Nie chodzi o jakość usługi. Darmowe programy typu adaware, czy spybot trzeba uruchomić, żeby Ci tego kompa przeskanowały.(A tego normalny użytkownik nie robi). O firewall'u to tak zwany normalny użytkownik słyszeć nie chce, bo tam trzeba trochę pokonfigurować. (darmowe windowsowe firewall'e są zorientowane na aplikacje). Darmowe antywirusy są zazwyczaj parę dni za tymi komercyjnymi, więc nie chrzań mi to o jakości usługi. (Z resztą robie to już sporadycznie, bo większość ludzi z mojego otoczenia przekonałem do linuksów, a na chleb zarabiam inaczej).

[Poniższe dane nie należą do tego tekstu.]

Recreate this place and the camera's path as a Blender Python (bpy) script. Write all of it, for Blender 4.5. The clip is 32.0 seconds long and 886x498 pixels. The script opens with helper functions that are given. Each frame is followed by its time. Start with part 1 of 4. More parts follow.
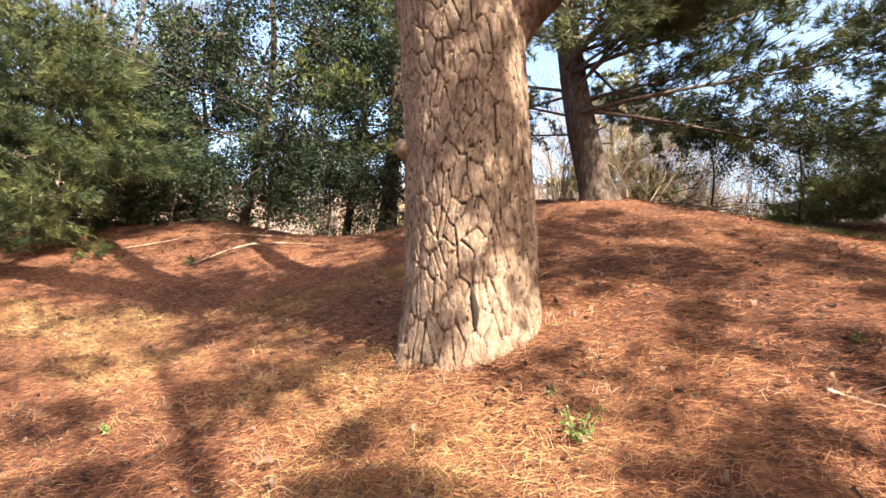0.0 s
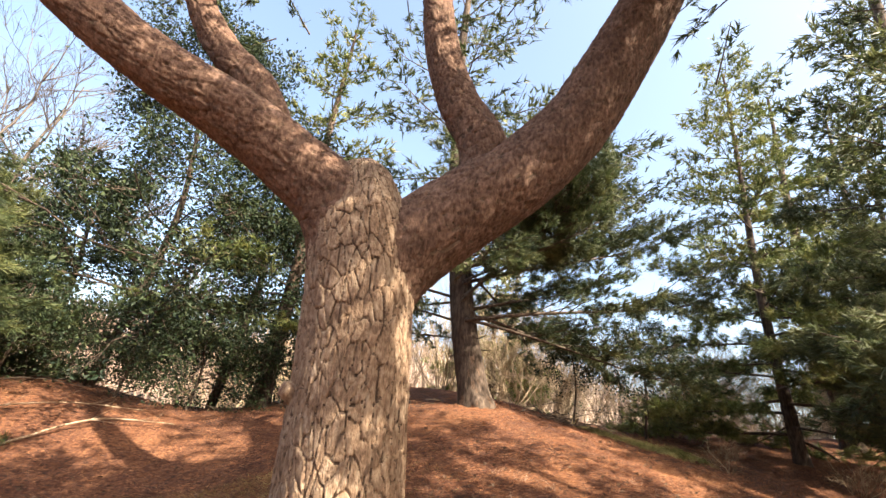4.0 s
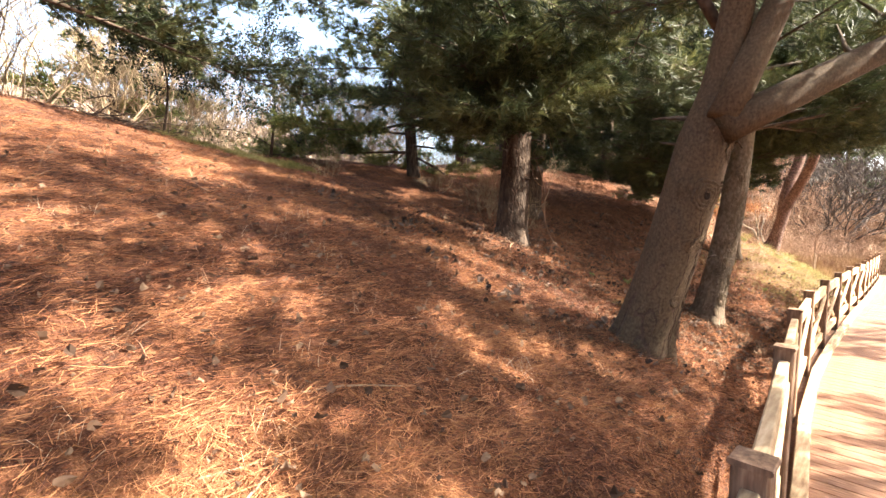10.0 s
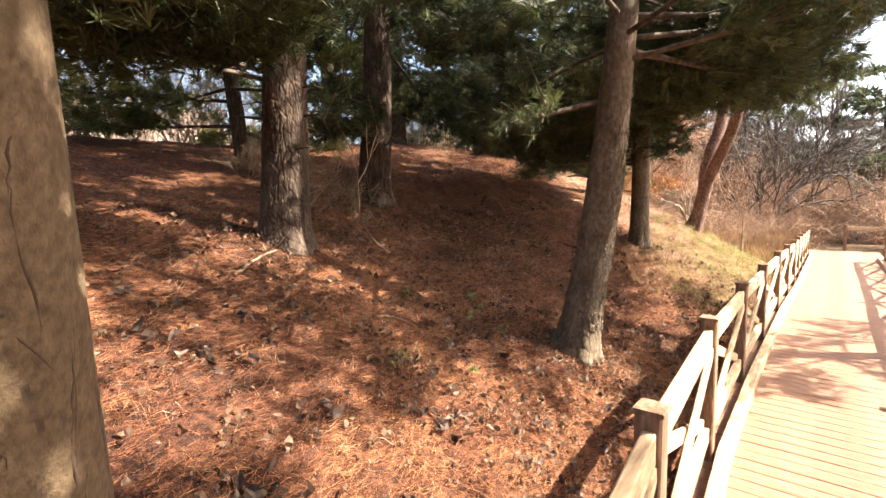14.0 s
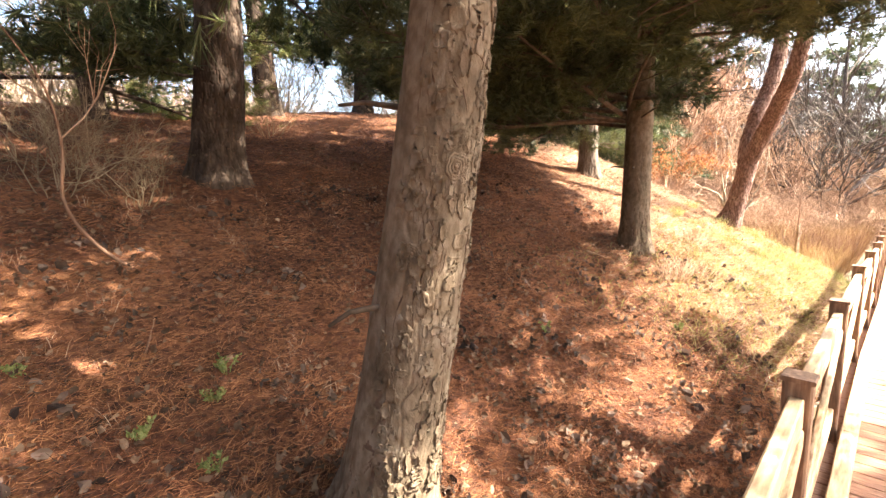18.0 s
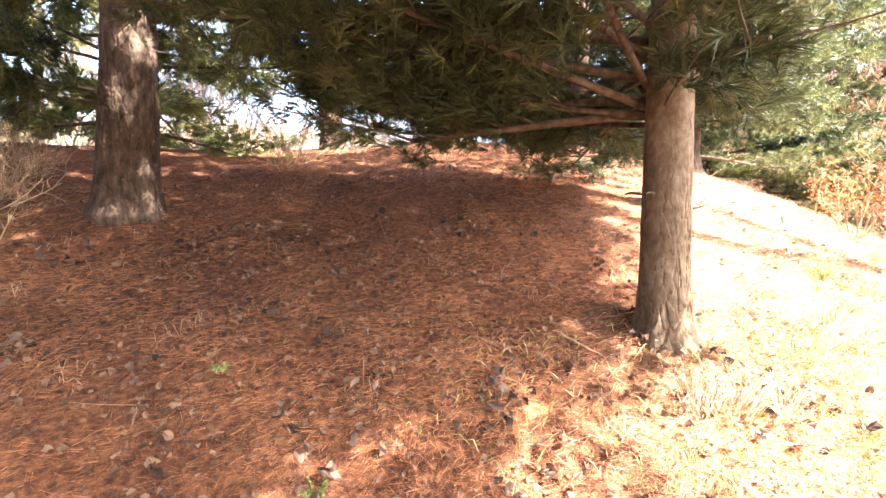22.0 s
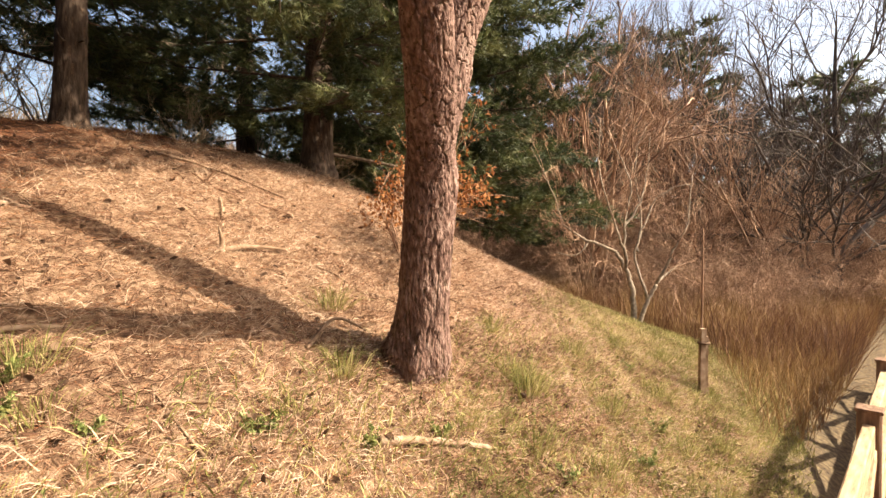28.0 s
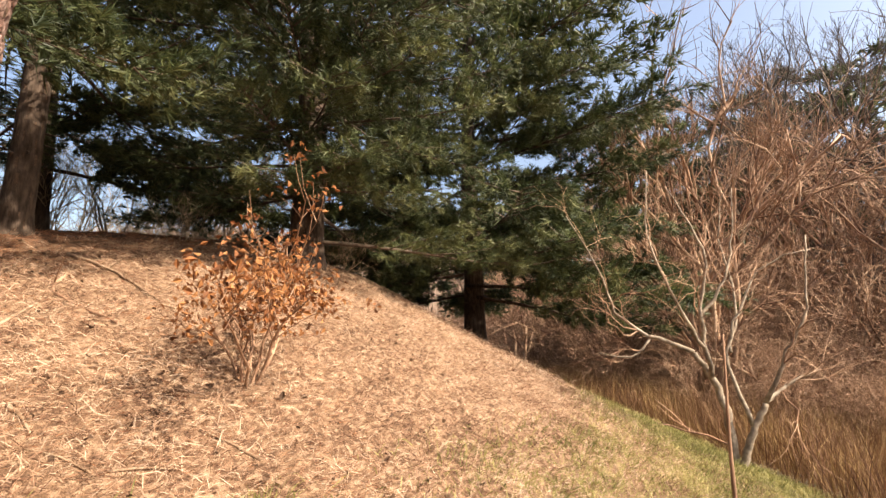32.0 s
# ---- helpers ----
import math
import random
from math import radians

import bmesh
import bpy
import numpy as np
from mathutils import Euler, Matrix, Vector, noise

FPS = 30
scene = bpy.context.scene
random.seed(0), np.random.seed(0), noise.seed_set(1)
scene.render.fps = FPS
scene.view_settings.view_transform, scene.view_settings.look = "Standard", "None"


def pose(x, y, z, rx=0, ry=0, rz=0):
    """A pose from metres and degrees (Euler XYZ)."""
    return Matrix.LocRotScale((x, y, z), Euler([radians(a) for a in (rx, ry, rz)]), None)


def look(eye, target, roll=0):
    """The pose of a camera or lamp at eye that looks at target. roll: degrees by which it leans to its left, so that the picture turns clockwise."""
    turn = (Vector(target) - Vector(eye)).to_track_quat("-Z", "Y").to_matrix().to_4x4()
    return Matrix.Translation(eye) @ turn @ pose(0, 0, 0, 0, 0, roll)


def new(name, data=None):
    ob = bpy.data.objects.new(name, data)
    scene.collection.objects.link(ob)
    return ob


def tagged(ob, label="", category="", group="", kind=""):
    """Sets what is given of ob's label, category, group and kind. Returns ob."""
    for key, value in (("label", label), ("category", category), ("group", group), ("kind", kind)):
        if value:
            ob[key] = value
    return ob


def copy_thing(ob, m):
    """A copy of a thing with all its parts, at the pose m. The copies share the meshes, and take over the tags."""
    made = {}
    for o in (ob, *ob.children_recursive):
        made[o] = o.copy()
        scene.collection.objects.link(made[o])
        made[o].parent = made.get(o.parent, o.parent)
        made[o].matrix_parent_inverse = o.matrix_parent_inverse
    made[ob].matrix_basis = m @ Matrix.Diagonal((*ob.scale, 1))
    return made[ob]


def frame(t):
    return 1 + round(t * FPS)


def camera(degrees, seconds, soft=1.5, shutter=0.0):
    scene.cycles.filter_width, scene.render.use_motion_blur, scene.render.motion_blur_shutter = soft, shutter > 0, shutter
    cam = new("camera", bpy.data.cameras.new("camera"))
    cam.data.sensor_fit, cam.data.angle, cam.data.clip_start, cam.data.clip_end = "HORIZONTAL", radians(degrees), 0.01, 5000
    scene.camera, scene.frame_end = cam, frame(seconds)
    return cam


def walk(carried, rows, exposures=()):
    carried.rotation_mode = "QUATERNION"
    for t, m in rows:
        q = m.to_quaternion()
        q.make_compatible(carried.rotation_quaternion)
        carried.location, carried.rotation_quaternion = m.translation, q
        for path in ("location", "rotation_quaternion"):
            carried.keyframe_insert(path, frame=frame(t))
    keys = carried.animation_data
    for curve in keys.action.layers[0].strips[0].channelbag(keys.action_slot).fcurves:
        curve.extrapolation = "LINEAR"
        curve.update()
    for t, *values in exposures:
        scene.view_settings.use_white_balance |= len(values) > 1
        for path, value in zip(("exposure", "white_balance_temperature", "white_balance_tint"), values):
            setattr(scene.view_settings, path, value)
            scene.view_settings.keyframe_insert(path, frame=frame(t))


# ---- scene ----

Wszystkie te syfy które uniemożliwiają pracę na windowsowym sprzęcie są tworzone każadego dnia, wykorzystując kolejne luki systemu. Stąd jednorazowa interwencja nie wystarcza. Poza tym za nim powstanie szczepionka na wirusy on już jest. Jeśli dana sieć nie jest chroniona przez linuksy(lub inne otwarte systemy), które wyłapują te wszystkie windowsowe syfy to nie dziw się, że ktoś może łapać coś co tydzień.
Co do GUI to nie mów mi że nie wiesz od czego jest jaka ikonka w Firefoxie czy w czymkolwiek innym. GUI to żaden problem. Jeśli chodzi o intuicyjność to też linux i opensource już dogonił windowsa a nawet przegponił. Jak ja przechodziłem na linuksy sytuacja trochę inaczej wyglądała ale teraz jest teraz. I znam osoby które zaczynały od linuksa, a dla nich przejście na windowsa jest zupełnie nieintuicyjne. OK. Do popisania za rok!